Скоро нашел на столе у себя я царапки: «бул Аш» — при приписке: «Аш будет!» И тотчас он с треском влетел: в синей паре, в молочного цвета жилете, при розе в петличке, с перчаткой в руке, зажимающей собственный томик, с надутою верхней губой, с бараньими кольцами в черных мохрах:
— «Аш пришел!»
Не то — пупс, пожирающий сласти, не то — арлекин, замахавший из цирка по улицам; выпуклый лоб в поперечных морщинах — как плакал; а белые зубы — оскалены; не темперамент, а — Этна, взорвавшая скатерть, чтоб пепельница покатилась по скатерти, книга расшлепнулась мятой страницей на спинке дивана, а кресла мои, подбоченясь, составили б круг вокруг нас.

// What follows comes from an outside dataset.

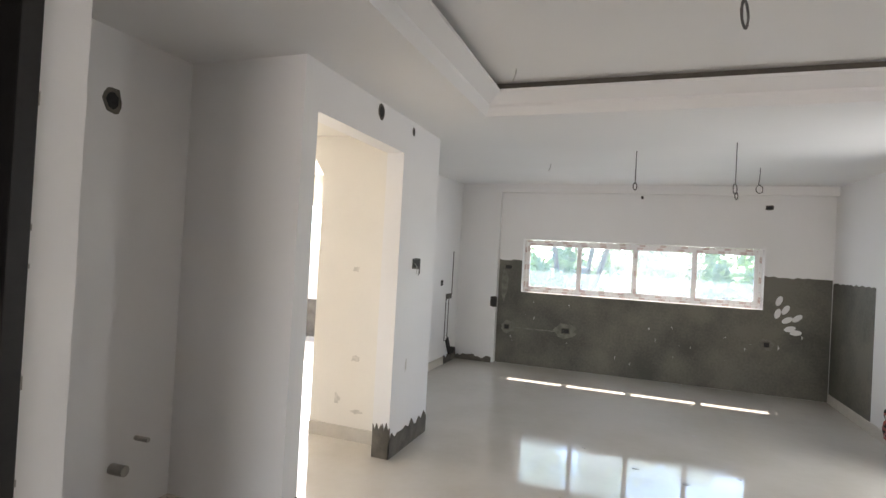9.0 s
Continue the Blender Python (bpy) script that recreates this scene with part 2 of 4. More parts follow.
def tray(name, x0, x1, y0, y1, sx0, sx1, sy0, sy1, label, top=2.655):
    """A recessed ceiling tray: soffit hole x0..x1, y0..y1 rising inwards by a sloped moulding to a dark slot, then the upper board."""
    bm = bmesh.new()
    lo = [(x0, y0), (x1, y0), (x1, y1), (x0, y1)]
    mid = [(x0 + .03, y0 + .03), (x1 - .03, y0 + .03), (x1 - .03, y1 - .03), (x0 + .03, y1 - .03)]
    hi = [(sx0, sy0), (sx1, sy0), (sx1, sy1), (sx0, sy1)]
    rings = [(lo, CZ + .002), (mid, CZ + .05), (mid, CZ + .07), (hi, top - .06), (hi, top - .043)]
    vs = [[bm.verts.new((*p, z)) for p in r] for r, z in rings]
    for a, b in zip(vs, vs[1:]):
        for i in range(4):
            bm.faces.new((a[i], a[(i + 1) % 4], b[(i + 1) % 4], b[i]))
    mould = tagged(done(name, bm, M_CEIL), label, "ceiling", kind="structure")
    # slot lining coloured dark in place of the gap's own shade
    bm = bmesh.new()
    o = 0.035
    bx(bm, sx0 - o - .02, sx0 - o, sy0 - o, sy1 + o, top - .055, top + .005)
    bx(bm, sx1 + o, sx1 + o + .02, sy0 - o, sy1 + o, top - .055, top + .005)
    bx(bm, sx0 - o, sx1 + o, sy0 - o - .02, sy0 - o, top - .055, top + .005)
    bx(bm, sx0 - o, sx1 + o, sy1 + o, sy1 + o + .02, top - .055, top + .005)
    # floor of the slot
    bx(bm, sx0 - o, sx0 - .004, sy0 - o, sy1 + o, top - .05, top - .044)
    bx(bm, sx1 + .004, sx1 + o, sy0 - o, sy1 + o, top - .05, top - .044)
    tagged(done("trim", bm, M_SLOT), "slot round the ceiling tray, its shade put into the colour", "ceiling slot", kind="structure")
    bm = bmesh.new()
    bx(bm, sx0 - .1, sx1 + .1, sy0 - .1, sy1 + .1, top, top + .045)
    tagged(done("ceiling", bm, M_CEIL), "smooth white upper gypsum board of the tray ceiling", "ceiling", kind="structure")
    return mould


T1 = (1.83, 6.12, 1.99, 6.03)
T2 = (1.33, 3.96, 7.86, 11.13)
tray("ceiling_tray", *T1, 1.96, 6.0, 2.12, 5.91, "white stepped gypsum moulding round the large ceiling tray")
tray("ceiling_tray", *T2, 1.448, 3.828, 8.0, 11.02, "white stepped gypsum moulding round the inner ceiling tray", 2.585)
bm = bmesh.new()
t = 0.035
for d in ((.36, T1[0], -3.1, 7.10), (T1[1], 6.20, -3.1, 6.03), (T1[0], T1[1], -3.1, T1[2]), (T1[0], 6.20, T1[3], 7.34),
          (.66, T1[0], 7.10, 7.34), (-.1, T2[0], 7.34, 12.2), (T2[1], 6.5, 7.34, 12.2), (T2[0], T2[1], 7.34, T2[2]),
          (T2[0], T2[1], T2[3], 12.2)):
    bx(bm, *d, CZ, CZ + t)
prism(bm, [(12.2, CZ), (14.96, CZ + .075), (14.96, CZ + .12), (12.2, CZ + t)], "x", -.1, 4.5)
tagged(done("ceiling", bm, M_CEIL), "flat white gypsum false ceiling soffit", "ceiling", kind="structure")
bm = bmesh.new()
bx(bm, .325, .36, -3.1, 7.20, CZ + .001, 2.60)
bx(bm, -2.3, .325, -3.1, 7.30, 2.55, 2.60)
tagged(done("ceiling", bm, M_CEIL), "raised white ceiling of the side alcove", "ceiling", kind="structure")
# room with the tall window: two levels
bm = bmesh.new()
bx(bm, -3.6, -.085, 8.95, 11.64, 2.33, 2.45)
bx(bm, -.085, .03, 8.95, 9.92, 2.33, 2.45)
bx(bm, -.085, .66, 9.92, 11.64, 2.33, 2.45)
bx(bm, -3.6, -.10, 11.64, 13.85, 2.42, 2.50)
tagged(done("ceiling", bm, M_WALL2), "cream painted ceiling with a shallow step", "ceiling", kind="structure")
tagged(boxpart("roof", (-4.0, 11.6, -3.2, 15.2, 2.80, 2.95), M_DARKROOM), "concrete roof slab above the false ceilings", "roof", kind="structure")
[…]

Мы хватались руками; он — под потолок запускал горловые какие-то песни, а я при попытке стихи прочитать оказался раздавленным в кресле коленкой; рука заковалася пальцами Аша, который рубил перекуренный воздух другою рукою, крича наизусть во все горло свое свои: собственные упражненья; зычно внушая на трех языках (на немецком, французском и русском), которыми он не владел:
— «Ну что, что? Вы, вы — слышите?» — выбросил перед собой свои кисти в лицо мне ладонями, вздернувши нос.
— «Не слова, — а серебряные колокольчики!»
Был бы смешон в этом диком восторге пред собственным гением, если бы не доброта, откровенность и молодость; словом:
— «Бул Аш!»
Порешив, что я — тоже талант, быстро вывлек на улицу: кубарями покатились — куда, для чего? Только — помню, что у «Стефани» Аш, держа меня за руку, вставши на цыпочки, носом — в стекло, озирал пустовавшие столики, тщетно ища Пшибышевского: не было:
— «О! Вы должны его знать! Как?.. Такой человек! Я — его приведу… Я — к нему поведу… Я и он… Вы и мы!»
И мы —
— кубарями —
— покатились к Английскому парку, под золото вязов и ясеней; Аш взбивал тростью багровые ворохи; остановив и своей ледяной пятипалой рукой заковав мою руку, опять издавал горловые какие-то звуки: свои колокольчики!45
Я познакомился с С. Пшибышевским46.
Не помню подробностей встречи; ворвался стремительный Аш, торопя меня: ждет Пшибышевский в кафе «Стефани» — в два часа; посмотрев на часы, я увидел, что мы опоздали: Аш где-то застрял, по обычаю; все же он вырвал из дома; уже подходя к «Стефани», он мне бросил:
— «Вот, вот он!»
Где? Улица — пустая!
Знал снимок с портрета писателя: выпитый лик с сумасшедшими, выпученными глазами козла, с бородой Фердинанда Испанского, вставший из мрака; этот дикий эротик, сошедший с ума Дон Кихот отвечал представлениям о «Homo sapiens» или «De Profundis» [Произведения Пшибышевского47]; и он соответствовал рою легенд: выступление на семинарии Вундта, дуэли, испанские страсти, горячка-де белая — так говорили о нем.
Совершенно пустой тротуар; от дверей «Стефани» шел, лениво сутуляся, плотный и широкоплечий, слегка рыжеватый мужчина в простой желтой паре, в соломенной шляпе с домашним, вполне простодушным лицом; он казался мне маленьким польским помещиком, жизнь коротающим где-нибудь около Ковеля; полные, чуть красноватые щеки, вполне незаметные глазки; устало прищурясь на солнце, рукой защищал их; на руку другую — повесил пальто; узнав Аша, ему улыбнулся слегка и ускорил свой шаг, бросив пристальный взгляд на меня; подошел, протянул свою руку, с простою и милой улыбкой держа мою в широкой и теплой ладони; он стал извиняться: уж — три (тут он вынул часы); запоздали-таки; у него есть свиданье; он спрятал часы, вынул книжечку, мне записавши свой адрес; потом очень бережно вырвал листок, передал и сердечно тряс руку; просил посещать его запросто: вторник, с пяти-четырех, Бисмаркштрассе; в движениях и в интонации что-то открытое, чуть мешковатое; пафос дистанции не ощущался ни в чем; как товарищ, сконфуженный тем, что летами нас старше, стоял перед нами.